Return the material exactly as supplied, apart from the pictures, which are omitted.

◆ **DATA LINES**
================

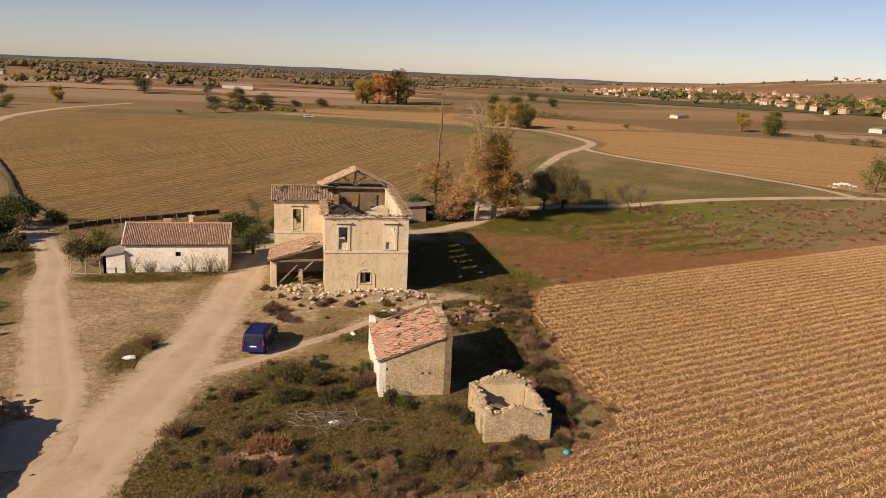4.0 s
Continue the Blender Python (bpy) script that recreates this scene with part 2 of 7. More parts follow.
def plaster_mat(name, light, dark, grey, patch):
    """Weathered render: broad tones, rain streaks down the wall, worn patches, fine grain."""
    light, dark, grey, patch = toned(light), toned(dark), toned(grey), toned(patch)
    m, nt, b = mat_new(name, 0.93)
    n = Nodes(nt)
    p = n.position()
    c = n.mix(n.grey(n.noise(p, 0.45, 6, 0.65, 0.5), 0.36, 0.64), dark, light)
    streak = n.noise(n.mapping(p, (1.6, 1.6, 0.4)), 1.1, 5, 0.7)
    c = n.mix(n.grey(streak, 0.46, 0.67, 0, 0.42), c, grey)
    c = n.mix(n.grey(n.noise(p, 0.9, 7, 0.75, 0.8), 0.54, 0.67, 0, 0.45), c, tuple(v * 0.8 for v in grey))
    worn = n.noise(p, 1.15, 7, 0.72, 0.3)
    c = n.mix(n.grey(worn, 0.57, 0.64, 0, 0.8), c, patch)
    g = n.noise(p, 7.0, 6, 0.75)
    c = n.mix(0.6, c, n.ramp(g, (0.3, (0.6, 0.6, 0.6)), (0.72, (1.2, 1.2, 1.2))), "MULTIPLY")
    n.base(b, c)
    n.bump(b, n.math("ADD", g, n.math("MULTIPLY", n.grey(worn, 0.57, 0.62), -1.2)), 0.7, 0.035)
    return m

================

◆ **TASK ANSWER**
4.0 s
Continue the Blender Python (bpy) script that recreates this scene with part 2 of 7. More parts follow.
def plaster_mat(name, light, dark, grey, patch):
    """Weathered render: broad tones, rain streaks down the wall, worn patches, fine grain."""
    light, dark, grey, patch = toned(light), toned(dark), toned(grey), toned(patch)
    m, nt, b = mat_new(name, 0.93)
    n = Nodes(nt)
    p = n.position()
    c = n.mix(n.grey(n.noise(p, 0.45, 6, 0.65, 0.5), 0.36, 0.64), dark, light)
    streak = n.noise(n.mapping(p, (1.6, 1.6, 0.4)), 1.1, 5, 0.7)
    c = n.mix(n.grey(streak, 0.46, 0.67, 0, 0.42), c, grey)
    c = n.mix(n.grey(n.noise(p, 0.9, 7, 0.75, 0.8), 0.54, 0.67, 0, 0.45), c, tuple(v * 0.8 for v in grey))
    worn = n.noise(p, 1.15, 7, 0.72, 0.3)
    c = n.mix(n.grey(worn, 0.57, 0.64, 0, 0.8), c, patch)
    g = n.noise(p, 7.0, 6, 0.75)
    c = n.mix(0.6, c, n.ramp(g, (0.3, (0.6, 0.6, 0.6)), (0.72, (1.2, 1.2, 1.2))), "MULTIPLY")
    n.base(b, c)
    n.bump(b, n.math("ADD", g, n.math("MULTIPLY", n.grey(worn, 0.57, 0.62), -1.2)), 0.7, 0.035)
    return m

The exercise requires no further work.